Despite these challenges, two small silver linings have emerged for MLS from the clouds of the pandemic.

The first is that medical laboratory science has been thrust into the spotlight on a global scale, and the profession’s importance in the medical ecosystem is beginning to receive some of the attention that many medical laboratory professionals feel it deserves.

“I think the pandemic has positively impacted our profession in that it has increased awareness of what exactly we do,” says Saran, who is graduating as part of the Spring 2021 convocation. “It's not just the case that they take your swab and the nurses do your tests. The sample is then sent to the laboratory and extracted in order for the virus to be detected by polymerase chain reaction.”

“I now have both family and friends, who never had an interest in what I was doing before, suddenly asking, ‘Are you involved with this COVID testing?’ And so I tell them, ‘Well, no, not right now, but I can tell you what the lab techs who perform the testing are doing.’”

“It makes me happy to know that people are starting to identify our profession as part of the health-care team, that it’s not just nurses and doctors but much more than that.”

The second silver lining is that the national shortage and ongoing pandemic have created incredible opportunities for new MLS graduates. For example, Purdy says the MLS program currently has the highest employment rate, pre-convocation, ever.

“You can't add 10,000 to 20,000 tests a day in the province without having a workforce to run those tests,” she says. “A lot of our students are going into COVID testing jobs, either at a private lab or at Alberta Precision Labs. We also have a lot of the students getting jobs on the pretesting side related to COVID after they finish their clinical training.”

Saran, who was already working as a medical laboratory technologist at Kelowna General Hospital before beginning the post-professional certification MLS program, agrees. “Many of my classmates have gotten permanent positions at the provincial laboratory in Edmonton,” she says. “Many of these new positions have opened because of the expansion of the COVID testing capacity.”

“Just recently my manager and I were catching up in her office and she asked me if I knew of anyone in my graduating class interested in working at the hospital, to let her know,” Saran says. “There are quite a few external job postings, some of them permanent that they're looking to fill here, so I think my classmates should not have a problem.”

Laboratory materials

COVID-19, or another pandemic like it, is expected to be part of our lives for the foreseeable future. As a result, medical laboratory sciences will continue to be vital parts of the health-care system in identifying, tracking and ultimately stopping the spread of viruses, prompting health authorities across the country to adjust in kind.

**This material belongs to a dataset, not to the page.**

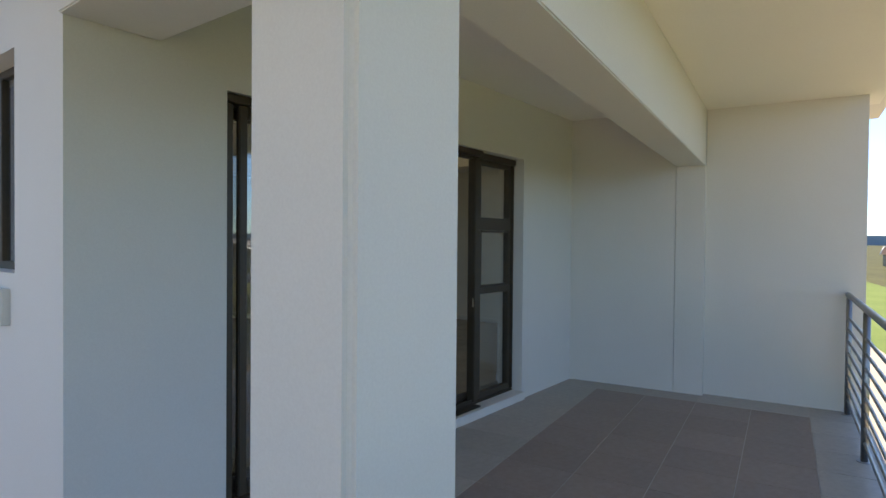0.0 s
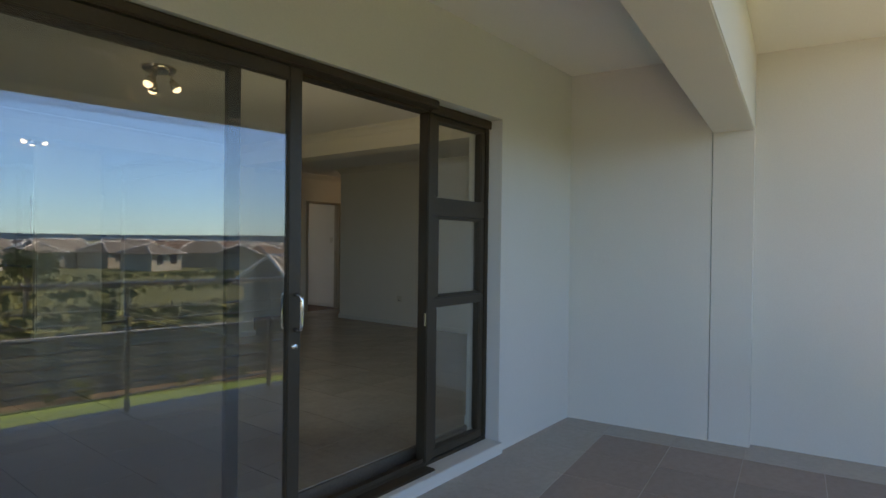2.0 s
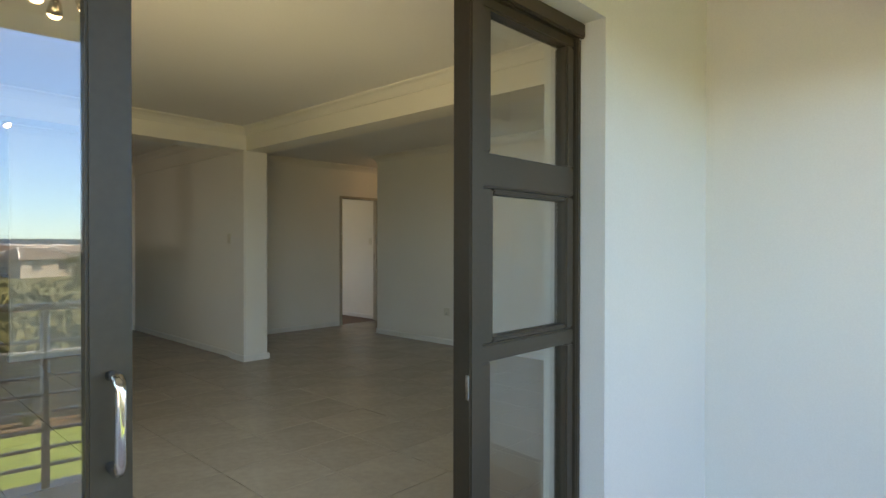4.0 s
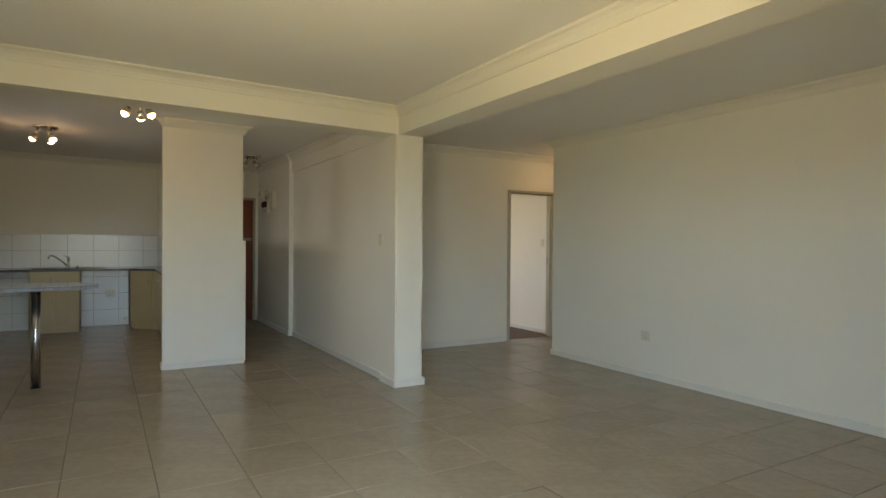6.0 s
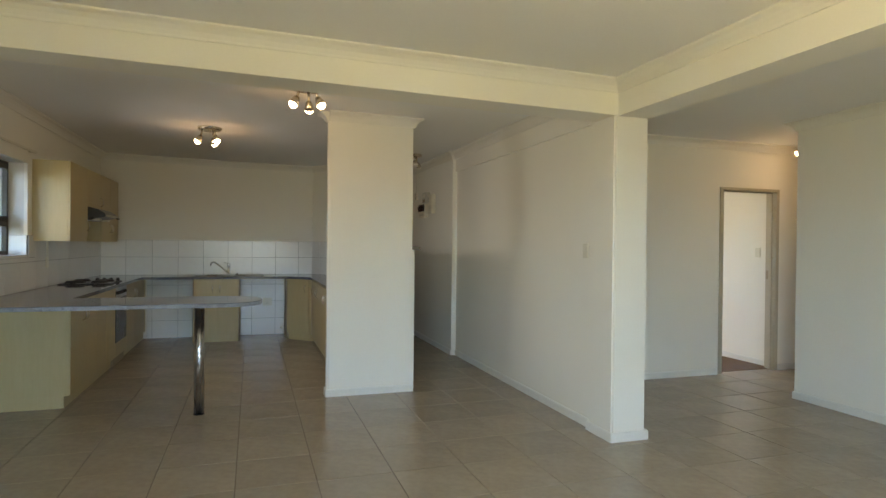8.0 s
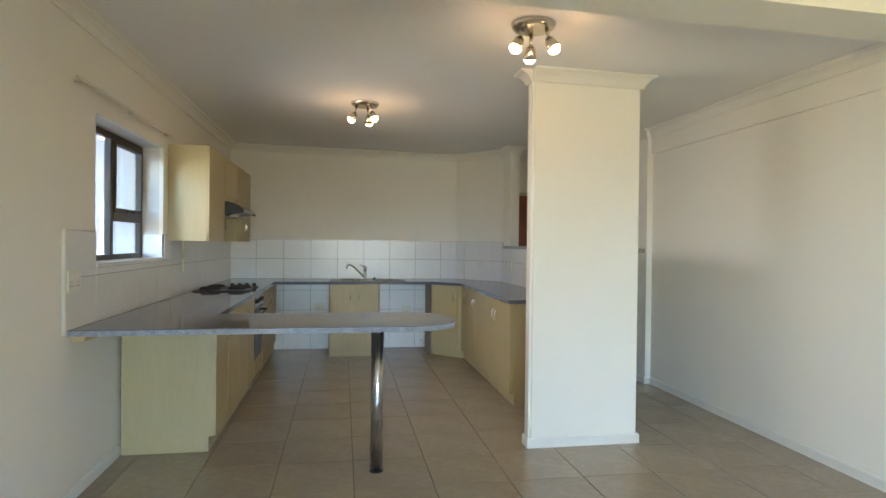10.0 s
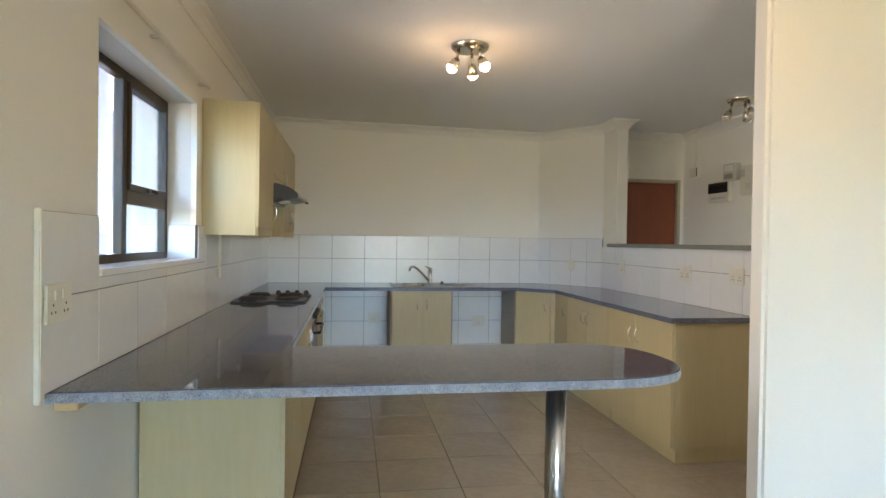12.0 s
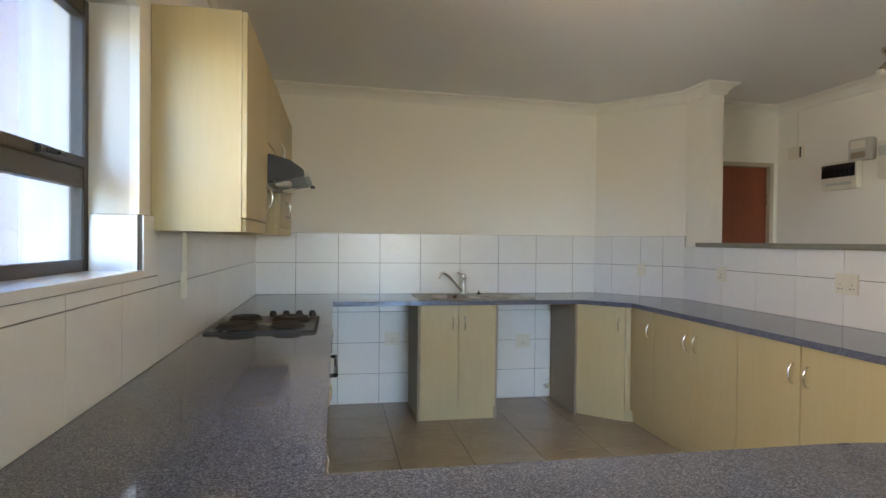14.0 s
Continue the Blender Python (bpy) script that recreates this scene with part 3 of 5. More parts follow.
# ---- windows ----
def west_window(name, x, y0, y1, z0, z1, mull, split, label):
    w = tagged(new(name), label, "window", kind="structure")
    w.matrix_basis = Matrix.Translation((x, (y0 + y1) / 2, z0))
    a, b = x - 0.022, x + 0.022
    frame = part("window_frame", boxed(a, y0, z0, b, y0 + 0.042, z1, bevel=0.004), BRONZE, w)
    for row in ((a, y1 - 0.042, z0, b, y1, z1), (a, y0 + 0.042, z0, b, y1 - 0.042, z0 + 0.042), (a, y0 + 0.042, z1 - 0.042, b, y1 - 0.042, z1),
                (a, mull - 0.025, z0 + 0.042, b, mull + 0.025, z1 - 0.042), (a, mull + 0.025, split - 0.03, b, y1 - 0.042, split + 0.03)):
        part("frame_bar", boxed(*row, bevel=0.004), BRONZE, frame)
    sash = part("sash", boxed(a + 0.012, mull + 0.025, split + 0.03, b + 0.012, y1 - 0.042, split + 0.062, bevel=0.004), BRONZE, w)
    for row in ((mull + 0.025, split + 0.062, mull + 0.052, z1 - 0.042), (y1 - 0.069, split + 0.062, y1 - 0.042, z1 - 0.042), (mull + 0.052, z1 - 0.07, y1 - 0.069, z1 - 0.042)):
        part("sash_bar", boxed(a + 0.012, row[0], row[1], b + 0.012, row[2], row[3], bevel=0.004), BRONZE, sash)
    my = (mull + y1) / 2 - 0.03
    bm = boxed(b + 0.012, my - 0.035, split + 0.034, b + 0.026, my + 0.035, split + 0.058, bevel=0.003)
    catch = part("catch", bm, BLACK, w, "black window catch")
    part("catch_lever", rod((b + 0.026, my, split + 0.046), (b + 0.05, my + 0.05, split + 0.04), 0.007, 0.006, 10), BLACK, catch)
    pane(w, x - 0.003, y0 + 0.042, z0 + 0.042, x + 0.003, mull - 0.025, z1 - 0.042)
    pane(w, x - 0.003, mull + 0.025, z0 + 0.042, x + 0.003, y1 - 0.042, split - 0.03)
    pane(w, x + 0.008, mull + 0.052, split + 0.062, x + 0.014, y1 - 0.069, z1 - 0.07)
    return w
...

“The interior health authority in B.C. has essentially prepared for this to be around for a long time,” Saran says. “When new positions in the COVID-testing department were created, they were permanent. So I think Interior Health knew they would need extra laboratory technologists for the foreseeable future.”

The evolving landscape has prompted the MLS program at the U of A to make adjustments as well. In addition to a program overhaul that began in 2020, Purdy says that the program has begun adding different options for students to expand their skill sets, such as in bioinformatics and expanded molecular genetics.

“We're trying to position graduates of the future to have some more of these skill sets that are going to lend themselves to managing viruses like COVID,” says Purdy. “All areas of science and medicine have advanced so quickly and the lab is part of that.”

“Ultimately, we're all really proud of all our graduates, that they had the resiliency to make it through what was not an easy time for them,” Purdy says. “Their clinical training was paused in the spring of 2020, their senior year was so different. But they've made it through. We’re so proud that they're all going to be out there and contributing.”